I know there's another worried about my big ride thread going but I have different concerns and I like hiding in the quiet of the new rider section.
I'm doing the Tour de Cure Saturday and I entered the metric century. Unfortunately I didn't get nearly the training I wanted in because my life has been crazy. I work two physical jobs, one at a small retail pet store that has me busting my butt chucking food around, and another bar tending. I walk my dogs a lot and commute to work about 10m round trip. I've gotten some 20m plus rides in as well as one 45m that didn't totally destroy me. I can change my mind and do the 50k but it seems so short.
Here are the stupid thoughts running through my head:
What if I get left behind and finish last, all alone?
What if I can't finish? Will they give me a ride back?
What if I'm so slow I get left out on the course and can't make it?
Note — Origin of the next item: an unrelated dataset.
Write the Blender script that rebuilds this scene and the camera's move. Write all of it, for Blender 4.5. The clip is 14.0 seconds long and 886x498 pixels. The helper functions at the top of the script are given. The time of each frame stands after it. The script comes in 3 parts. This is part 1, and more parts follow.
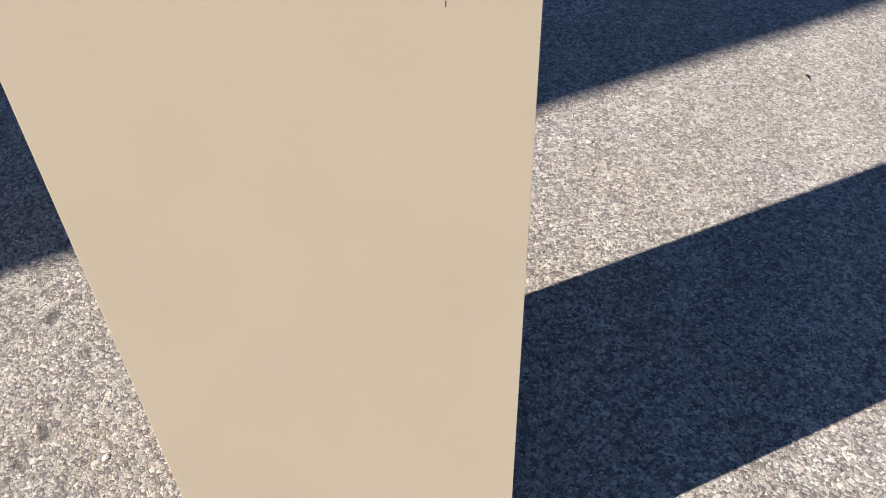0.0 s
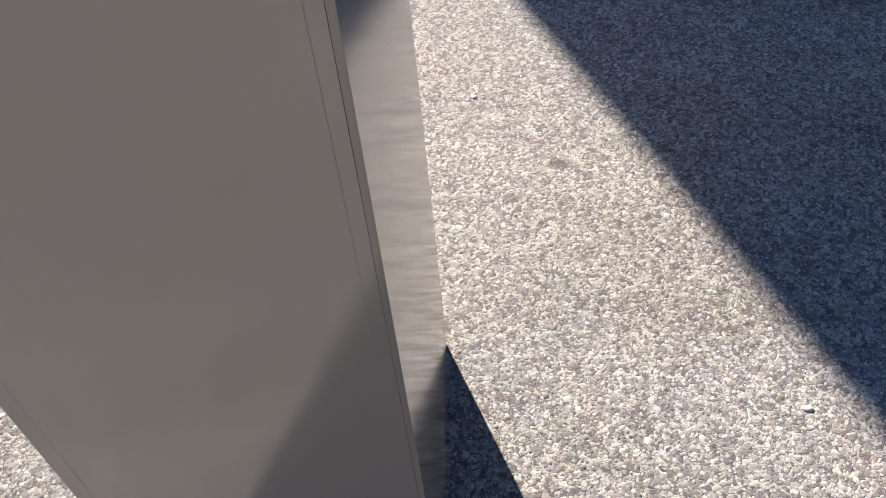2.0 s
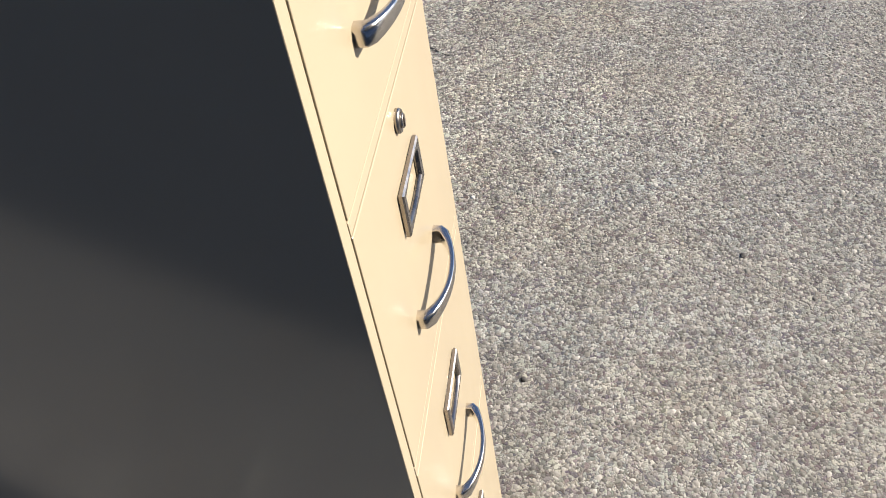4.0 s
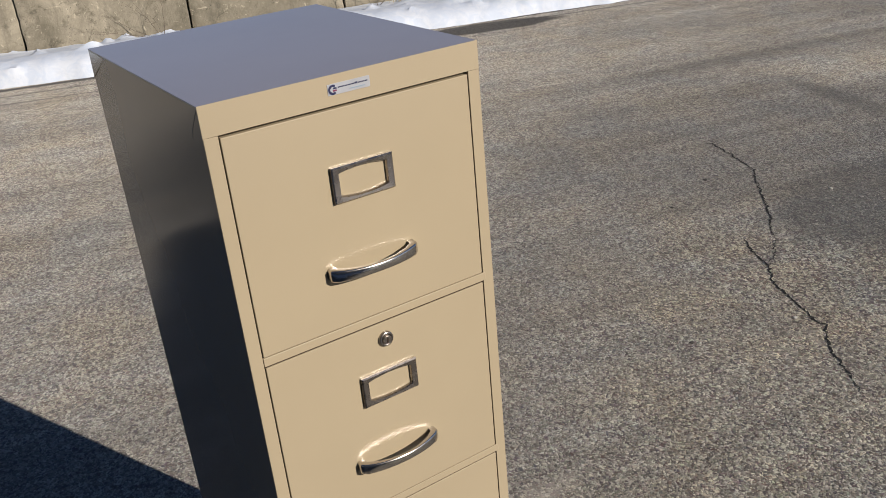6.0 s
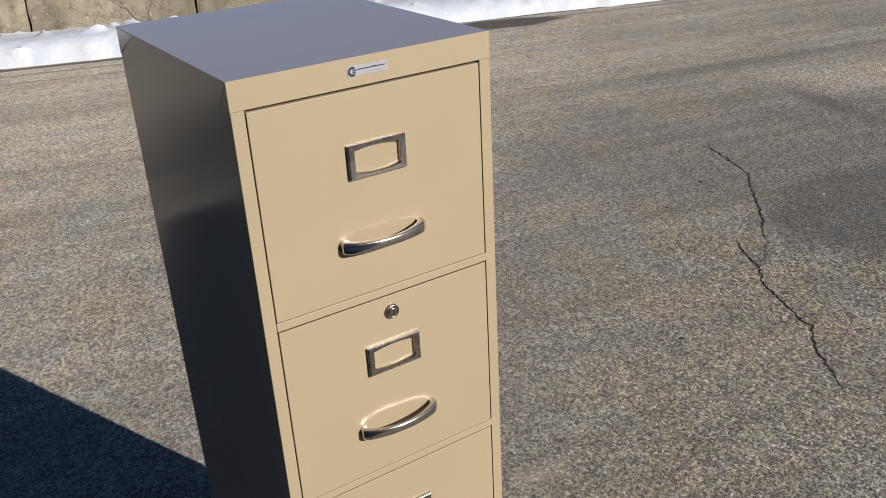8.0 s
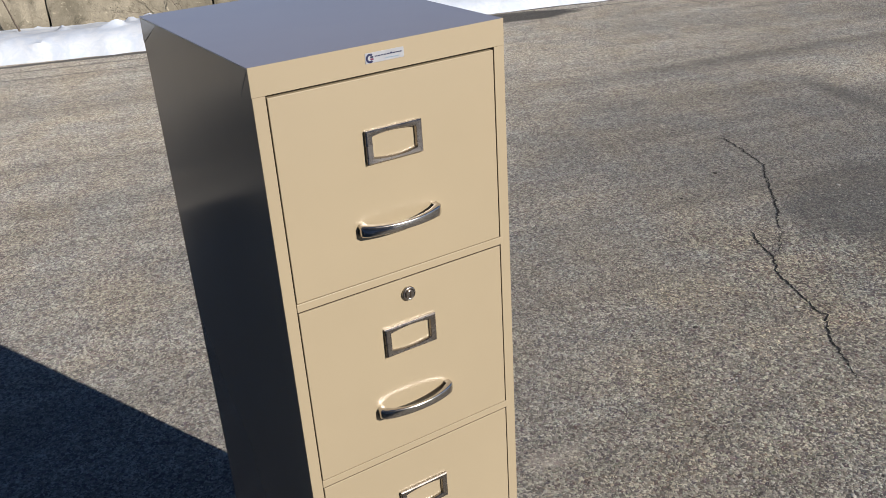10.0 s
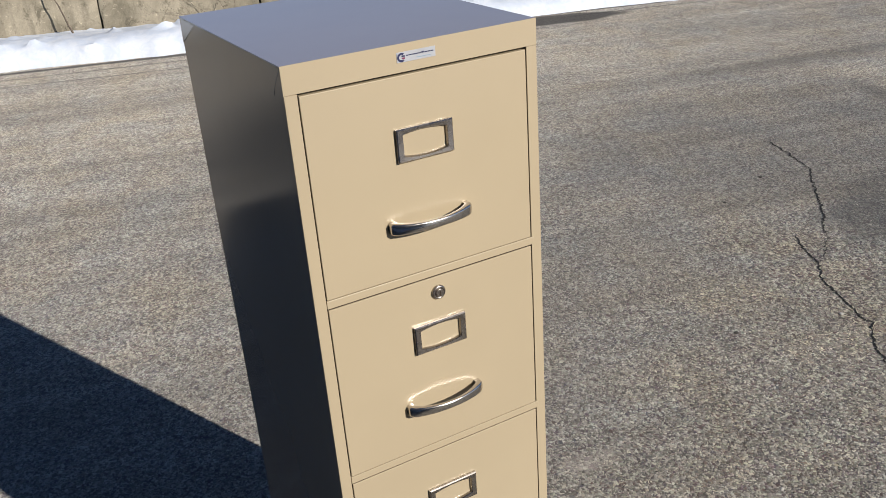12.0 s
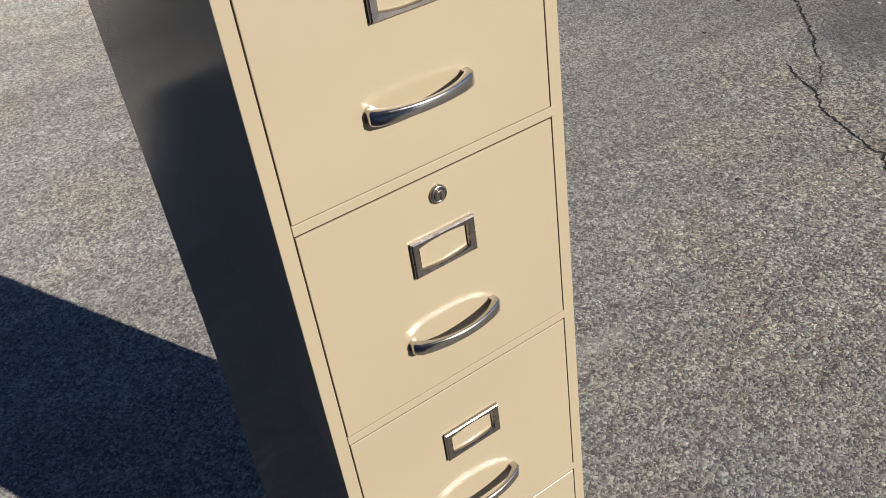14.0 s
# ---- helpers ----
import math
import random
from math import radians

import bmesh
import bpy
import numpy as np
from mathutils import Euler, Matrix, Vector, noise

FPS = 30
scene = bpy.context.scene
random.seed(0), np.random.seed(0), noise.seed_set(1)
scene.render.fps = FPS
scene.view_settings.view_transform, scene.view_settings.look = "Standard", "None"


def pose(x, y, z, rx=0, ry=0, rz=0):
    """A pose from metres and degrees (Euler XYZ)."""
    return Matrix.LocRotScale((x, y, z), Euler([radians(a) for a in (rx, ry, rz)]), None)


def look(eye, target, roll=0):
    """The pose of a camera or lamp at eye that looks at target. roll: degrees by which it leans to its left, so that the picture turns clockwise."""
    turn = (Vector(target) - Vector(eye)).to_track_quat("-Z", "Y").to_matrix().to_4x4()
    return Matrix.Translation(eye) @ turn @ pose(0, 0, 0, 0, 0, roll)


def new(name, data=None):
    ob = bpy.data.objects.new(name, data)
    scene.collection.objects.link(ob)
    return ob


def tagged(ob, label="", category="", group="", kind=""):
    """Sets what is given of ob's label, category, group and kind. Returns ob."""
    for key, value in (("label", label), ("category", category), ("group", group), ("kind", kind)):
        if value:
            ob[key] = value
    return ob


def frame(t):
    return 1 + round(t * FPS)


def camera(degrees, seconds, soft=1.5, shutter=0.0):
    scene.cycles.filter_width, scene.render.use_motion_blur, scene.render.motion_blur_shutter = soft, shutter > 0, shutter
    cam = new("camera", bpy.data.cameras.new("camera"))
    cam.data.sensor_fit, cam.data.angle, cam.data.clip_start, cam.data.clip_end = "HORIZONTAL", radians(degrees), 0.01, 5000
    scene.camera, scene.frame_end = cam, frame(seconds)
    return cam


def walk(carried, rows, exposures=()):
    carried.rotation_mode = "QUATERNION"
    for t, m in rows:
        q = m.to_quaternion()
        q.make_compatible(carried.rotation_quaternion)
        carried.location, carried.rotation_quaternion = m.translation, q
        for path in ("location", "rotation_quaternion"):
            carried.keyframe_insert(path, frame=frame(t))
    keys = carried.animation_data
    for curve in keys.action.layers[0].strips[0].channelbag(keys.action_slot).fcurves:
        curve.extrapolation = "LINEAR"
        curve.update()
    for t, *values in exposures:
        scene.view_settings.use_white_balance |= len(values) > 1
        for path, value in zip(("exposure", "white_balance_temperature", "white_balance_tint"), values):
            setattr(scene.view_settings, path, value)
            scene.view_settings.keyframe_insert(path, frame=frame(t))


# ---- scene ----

I know it seems totally dumb but it's a whole new world to me. I really don't mind riding alone, do it all the time, but it's the whole getting "herd bound" and panicking. I have some separation anxiety issues I swear. Once we when were at the beach and parked far away my mom went back to the car to get some sand castle supplies. I was freaking out the whole time thinking she left us because she was gone so long. Yeah, that's me in a nut shell.
I know this is all stupid, but they're real fears to me. Part of me knows I can do this, I've got grandma cheering for me, but that part is quieter than Little Miss Negative. I just need to be sure if I can't that someone with motorized wheels will cart my butt back. I'd rather start the 100k and fail than throw in the towel and do the 50k.